━━━ Provided entries

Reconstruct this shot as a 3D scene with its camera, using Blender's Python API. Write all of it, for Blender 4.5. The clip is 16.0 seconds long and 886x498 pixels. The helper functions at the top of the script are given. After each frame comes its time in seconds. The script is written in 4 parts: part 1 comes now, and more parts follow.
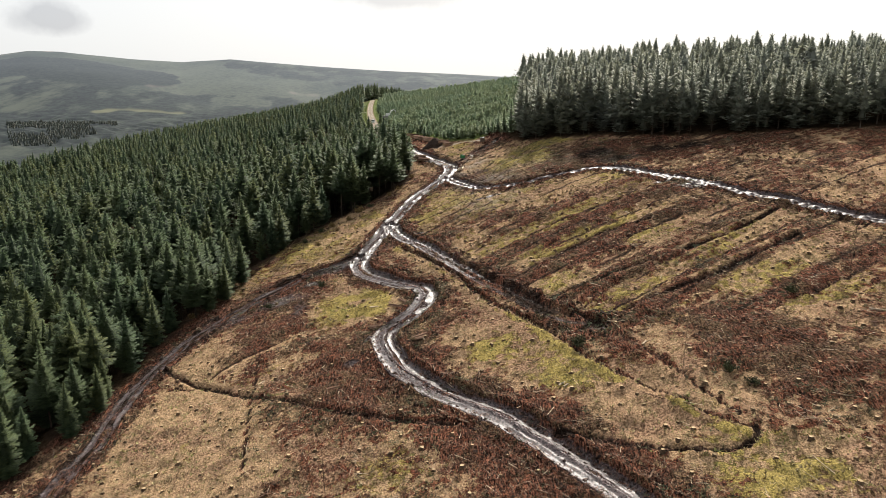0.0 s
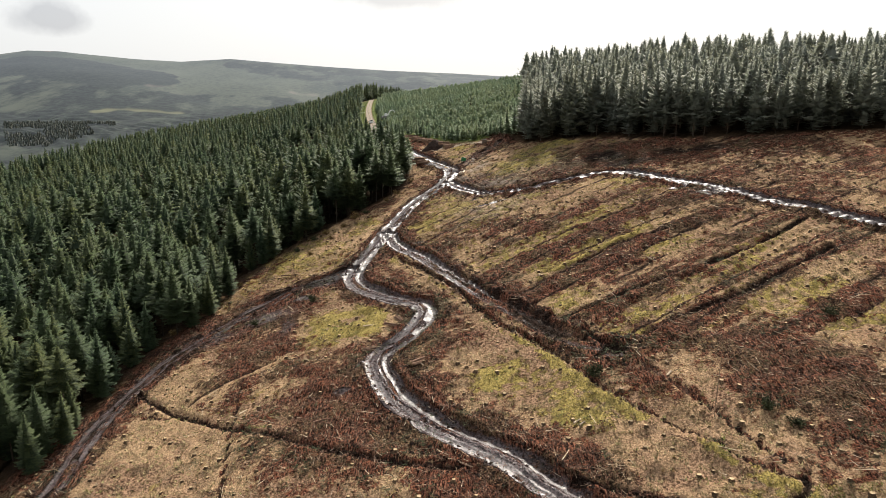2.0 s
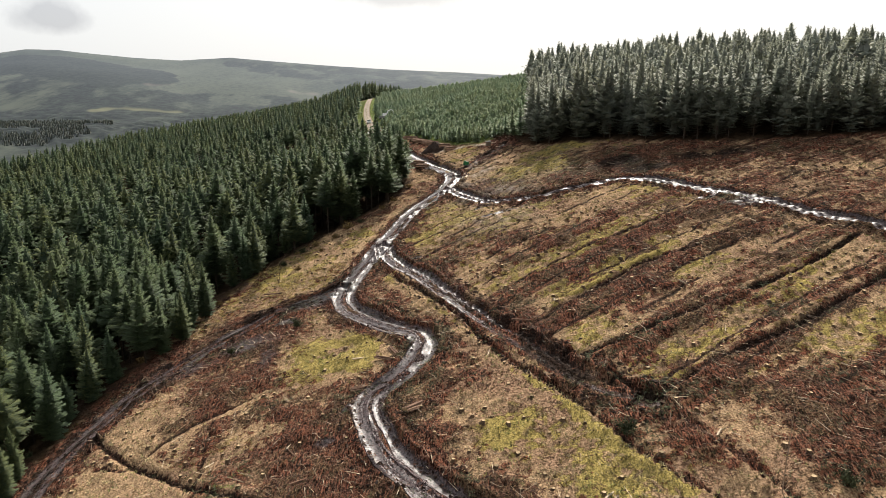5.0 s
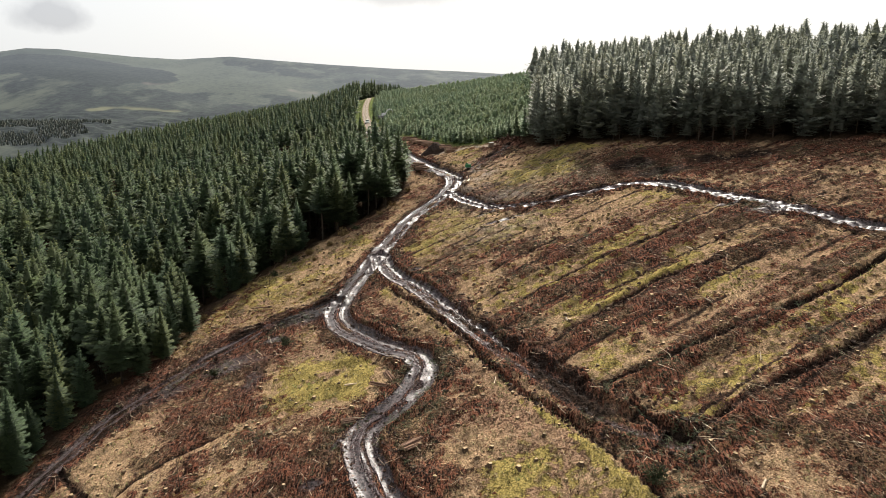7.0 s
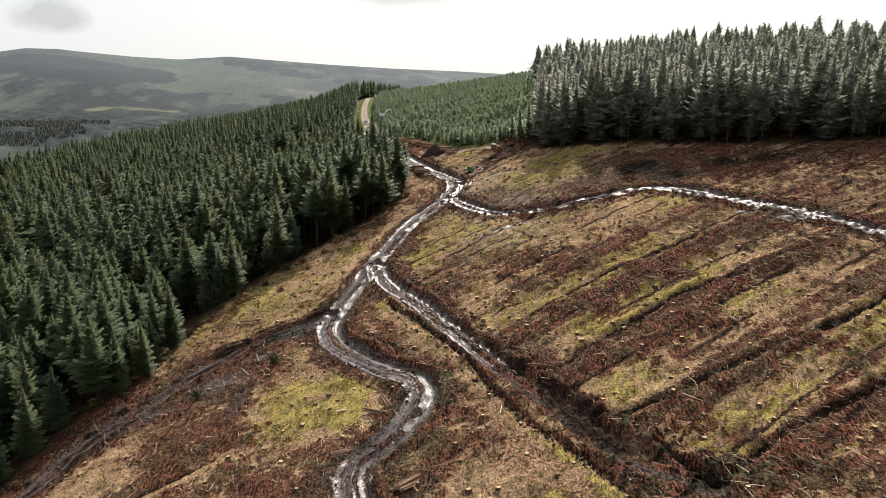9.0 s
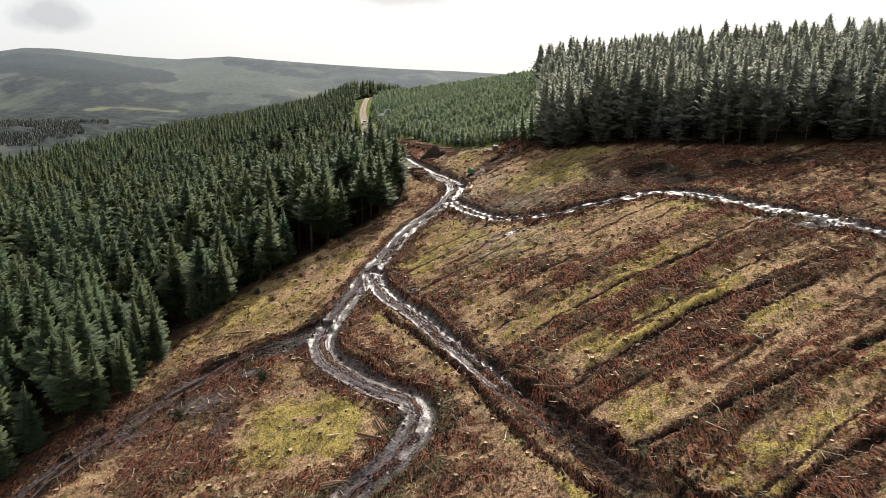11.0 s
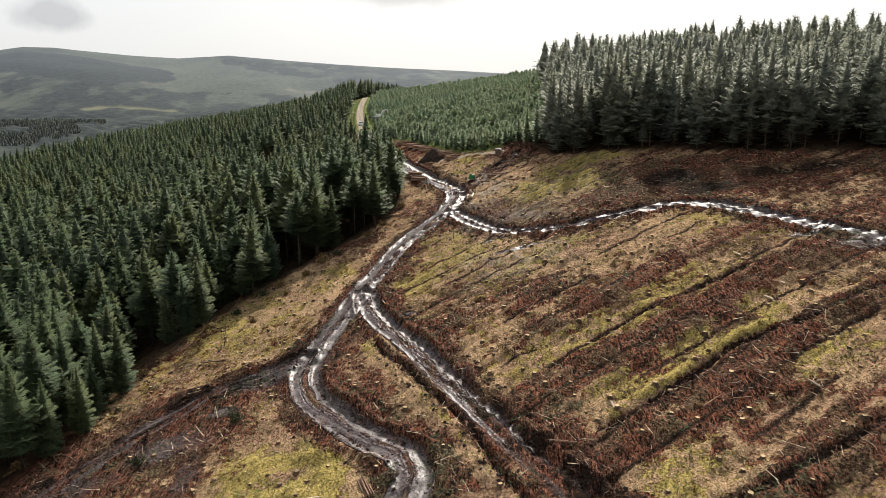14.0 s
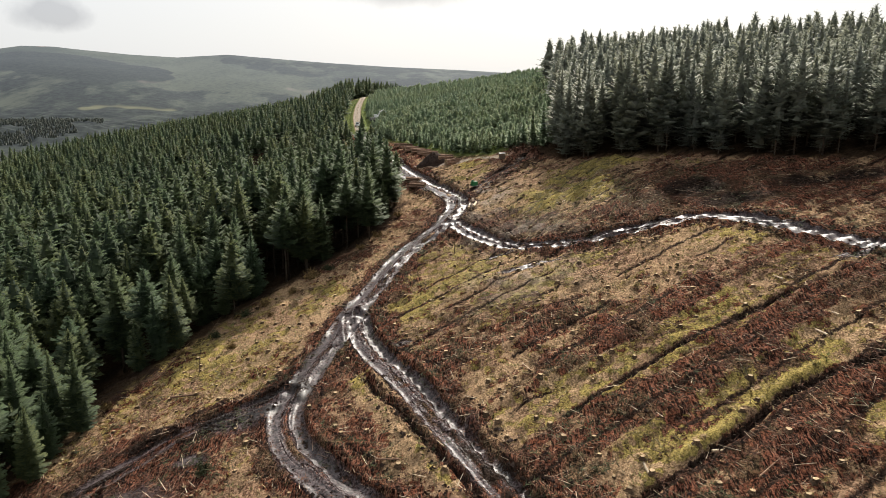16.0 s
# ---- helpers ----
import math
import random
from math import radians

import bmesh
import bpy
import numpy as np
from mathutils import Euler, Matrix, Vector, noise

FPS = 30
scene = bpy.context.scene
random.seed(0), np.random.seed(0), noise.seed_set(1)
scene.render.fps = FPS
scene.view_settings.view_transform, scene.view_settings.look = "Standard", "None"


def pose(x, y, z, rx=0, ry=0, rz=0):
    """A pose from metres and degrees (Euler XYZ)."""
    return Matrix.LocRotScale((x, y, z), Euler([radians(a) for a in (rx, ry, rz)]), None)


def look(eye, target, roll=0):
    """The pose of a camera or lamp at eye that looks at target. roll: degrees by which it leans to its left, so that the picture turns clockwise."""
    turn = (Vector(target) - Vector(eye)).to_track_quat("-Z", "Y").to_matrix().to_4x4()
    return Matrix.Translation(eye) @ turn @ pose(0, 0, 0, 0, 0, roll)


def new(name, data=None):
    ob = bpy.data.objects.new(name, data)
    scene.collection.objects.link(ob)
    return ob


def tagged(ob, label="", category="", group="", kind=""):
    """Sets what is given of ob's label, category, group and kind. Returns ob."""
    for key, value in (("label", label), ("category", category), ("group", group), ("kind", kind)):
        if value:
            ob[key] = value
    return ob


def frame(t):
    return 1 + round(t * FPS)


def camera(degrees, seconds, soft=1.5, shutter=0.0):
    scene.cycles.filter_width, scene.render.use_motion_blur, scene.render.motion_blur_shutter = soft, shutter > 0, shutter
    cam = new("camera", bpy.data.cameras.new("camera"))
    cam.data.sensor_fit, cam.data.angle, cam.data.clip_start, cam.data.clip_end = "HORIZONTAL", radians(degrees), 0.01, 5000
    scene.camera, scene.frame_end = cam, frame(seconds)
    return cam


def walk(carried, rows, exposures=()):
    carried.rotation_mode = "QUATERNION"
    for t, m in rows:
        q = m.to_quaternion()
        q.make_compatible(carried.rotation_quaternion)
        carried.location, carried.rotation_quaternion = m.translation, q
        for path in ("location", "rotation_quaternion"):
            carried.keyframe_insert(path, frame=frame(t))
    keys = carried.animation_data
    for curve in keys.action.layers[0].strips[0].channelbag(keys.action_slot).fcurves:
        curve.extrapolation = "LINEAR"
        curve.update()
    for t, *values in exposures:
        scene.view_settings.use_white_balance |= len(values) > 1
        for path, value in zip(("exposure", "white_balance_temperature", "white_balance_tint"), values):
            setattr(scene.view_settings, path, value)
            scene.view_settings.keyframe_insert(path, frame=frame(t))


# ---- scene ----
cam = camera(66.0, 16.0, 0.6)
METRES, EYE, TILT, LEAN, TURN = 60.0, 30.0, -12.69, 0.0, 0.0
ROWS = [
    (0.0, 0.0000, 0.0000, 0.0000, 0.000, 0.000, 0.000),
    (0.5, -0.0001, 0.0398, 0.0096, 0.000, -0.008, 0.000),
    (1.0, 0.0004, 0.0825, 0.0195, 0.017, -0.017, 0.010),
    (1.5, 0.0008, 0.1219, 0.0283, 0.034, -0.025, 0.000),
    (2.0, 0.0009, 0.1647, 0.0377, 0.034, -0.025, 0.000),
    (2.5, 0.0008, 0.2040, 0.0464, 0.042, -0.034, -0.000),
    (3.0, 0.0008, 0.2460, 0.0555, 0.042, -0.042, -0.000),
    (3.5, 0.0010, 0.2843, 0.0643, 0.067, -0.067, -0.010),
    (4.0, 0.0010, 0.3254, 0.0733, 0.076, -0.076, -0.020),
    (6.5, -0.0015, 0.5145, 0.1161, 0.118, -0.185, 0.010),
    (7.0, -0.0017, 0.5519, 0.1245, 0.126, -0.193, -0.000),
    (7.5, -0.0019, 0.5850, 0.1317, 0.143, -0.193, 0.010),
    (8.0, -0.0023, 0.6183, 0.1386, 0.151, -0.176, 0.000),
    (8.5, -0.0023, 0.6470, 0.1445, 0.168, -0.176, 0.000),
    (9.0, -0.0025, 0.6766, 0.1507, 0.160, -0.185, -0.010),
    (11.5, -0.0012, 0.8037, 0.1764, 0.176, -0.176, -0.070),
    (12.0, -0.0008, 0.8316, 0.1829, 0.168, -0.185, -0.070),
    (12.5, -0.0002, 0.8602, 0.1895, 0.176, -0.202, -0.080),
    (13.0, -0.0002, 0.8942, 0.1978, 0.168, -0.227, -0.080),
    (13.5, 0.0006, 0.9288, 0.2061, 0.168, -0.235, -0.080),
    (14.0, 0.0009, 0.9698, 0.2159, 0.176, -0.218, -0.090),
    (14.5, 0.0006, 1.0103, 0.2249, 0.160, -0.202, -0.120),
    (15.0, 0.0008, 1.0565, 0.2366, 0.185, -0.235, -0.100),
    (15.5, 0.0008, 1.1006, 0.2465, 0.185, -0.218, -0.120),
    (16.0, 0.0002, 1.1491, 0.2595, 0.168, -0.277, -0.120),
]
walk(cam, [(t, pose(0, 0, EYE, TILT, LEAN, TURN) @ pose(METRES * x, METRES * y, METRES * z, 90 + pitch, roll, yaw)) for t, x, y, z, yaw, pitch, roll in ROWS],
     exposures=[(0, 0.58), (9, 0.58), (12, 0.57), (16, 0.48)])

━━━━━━
━━━ Provided entries

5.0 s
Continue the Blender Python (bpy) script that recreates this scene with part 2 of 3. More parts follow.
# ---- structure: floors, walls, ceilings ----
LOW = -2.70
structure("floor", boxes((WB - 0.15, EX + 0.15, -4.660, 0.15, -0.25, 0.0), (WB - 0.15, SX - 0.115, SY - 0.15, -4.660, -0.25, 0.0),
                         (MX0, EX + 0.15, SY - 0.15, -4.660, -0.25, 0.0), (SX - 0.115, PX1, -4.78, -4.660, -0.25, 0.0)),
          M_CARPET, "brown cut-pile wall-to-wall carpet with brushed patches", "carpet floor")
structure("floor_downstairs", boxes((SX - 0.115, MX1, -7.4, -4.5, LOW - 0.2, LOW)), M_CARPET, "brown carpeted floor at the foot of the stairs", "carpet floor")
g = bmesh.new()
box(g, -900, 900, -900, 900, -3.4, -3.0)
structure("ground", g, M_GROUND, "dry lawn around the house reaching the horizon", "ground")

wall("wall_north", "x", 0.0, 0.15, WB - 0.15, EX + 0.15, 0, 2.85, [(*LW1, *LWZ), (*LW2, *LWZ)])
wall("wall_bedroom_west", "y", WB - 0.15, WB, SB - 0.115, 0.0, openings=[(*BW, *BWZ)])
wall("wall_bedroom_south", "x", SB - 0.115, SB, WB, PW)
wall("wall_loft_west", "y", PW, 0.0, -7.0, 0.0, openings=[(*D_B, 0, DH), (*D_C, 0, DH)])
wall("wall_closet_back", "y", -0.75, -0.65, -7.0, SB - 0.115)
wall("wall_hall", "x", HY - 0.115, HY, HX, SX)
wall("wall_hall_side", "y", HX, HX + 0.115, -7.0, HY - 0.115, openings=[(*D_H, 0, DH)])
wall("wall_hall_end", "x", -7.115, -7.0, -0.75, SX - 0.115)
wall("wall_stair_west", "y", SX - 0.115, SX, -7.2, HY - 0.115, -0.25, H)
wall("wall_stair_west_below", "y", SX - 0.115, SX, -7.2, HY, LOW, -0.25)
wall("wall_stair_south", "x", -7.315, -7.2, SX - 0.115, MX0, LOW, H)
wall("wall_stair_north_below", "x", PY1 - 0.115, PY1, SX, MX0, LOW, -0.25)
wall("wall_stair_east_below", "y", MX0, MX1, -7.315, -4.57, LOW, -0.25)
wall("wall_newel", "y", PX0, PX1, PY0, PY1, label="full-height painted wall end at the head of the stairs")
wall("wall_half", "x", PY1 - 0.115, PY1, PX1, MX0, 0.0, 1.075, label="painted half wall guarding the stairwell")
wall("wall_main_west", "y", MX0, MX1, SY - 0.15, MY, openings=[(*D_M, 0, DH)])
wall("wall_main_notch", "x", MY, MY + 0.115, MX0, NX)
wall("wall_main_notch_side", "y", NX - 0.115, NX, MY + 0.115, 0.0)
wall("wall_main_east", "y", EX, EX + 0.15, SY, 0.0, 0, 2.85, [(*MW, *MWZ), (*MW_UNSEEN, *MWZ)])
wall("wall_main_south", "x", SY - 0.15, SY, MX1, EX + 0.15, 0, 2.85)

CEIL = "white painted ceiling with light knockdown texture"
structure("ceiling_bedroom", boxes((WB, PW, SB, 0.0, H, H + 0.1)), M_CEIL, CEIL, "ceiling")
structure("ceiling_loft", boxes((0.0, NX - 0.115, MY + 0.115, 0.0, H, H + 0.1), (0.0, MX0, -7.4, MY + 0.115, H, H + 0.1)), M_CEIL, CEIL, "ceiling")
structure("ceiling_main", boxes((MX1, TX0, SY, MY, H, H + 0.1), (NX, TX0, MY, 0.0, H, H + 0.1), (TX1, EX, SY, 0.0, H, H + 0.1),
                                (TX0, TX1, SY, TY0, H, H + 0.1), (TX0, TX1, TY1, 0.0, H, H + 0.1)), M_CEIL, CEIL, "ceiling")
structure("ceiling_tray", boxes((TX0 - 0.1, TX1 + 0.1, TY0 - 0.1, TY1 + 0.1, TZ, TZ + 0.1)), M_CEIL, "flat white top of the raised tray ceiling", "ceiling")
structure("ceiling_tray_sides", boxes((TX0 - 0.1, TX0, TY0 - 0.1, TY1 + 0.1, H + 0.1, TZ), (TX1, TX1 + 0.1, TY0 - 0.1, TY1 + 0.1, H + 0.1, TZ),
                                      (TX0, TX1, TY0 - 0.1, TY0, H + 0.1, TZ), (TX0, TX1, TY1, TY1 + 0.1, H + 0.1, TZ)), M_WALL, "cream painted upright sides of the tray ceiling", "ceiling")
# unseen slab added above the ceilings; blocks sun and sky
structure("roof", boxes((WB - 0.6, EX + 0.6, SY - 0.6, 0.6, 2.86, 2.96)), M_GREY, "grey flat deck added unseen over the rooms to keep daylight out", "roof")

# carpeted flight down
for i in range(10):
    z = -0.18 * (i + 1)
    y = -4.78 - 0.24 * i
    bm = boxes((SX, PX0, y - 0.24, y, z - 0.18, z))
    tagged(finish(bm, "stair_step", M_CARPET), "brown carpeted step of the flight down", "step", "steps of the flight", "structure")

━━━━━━

**Task objective**
Starting at the line that holds "curve.update()", copy each line exactly and stop after the line that holds "scene.view_settings.keyframe_insert(path, frame=frame(t))".

**The output**
        curve.update()
    for t, *values in exposures:
        scene.view_settings.use_white_balance |= len(values) > 1
        for path, value in zip(("exposure", "white_balance_temperature", "white_balance_tint"), values):
            setattr(scene.view_settings, path, value)
            scene.view_settings.keyframe_insert(path, frame=frame(t))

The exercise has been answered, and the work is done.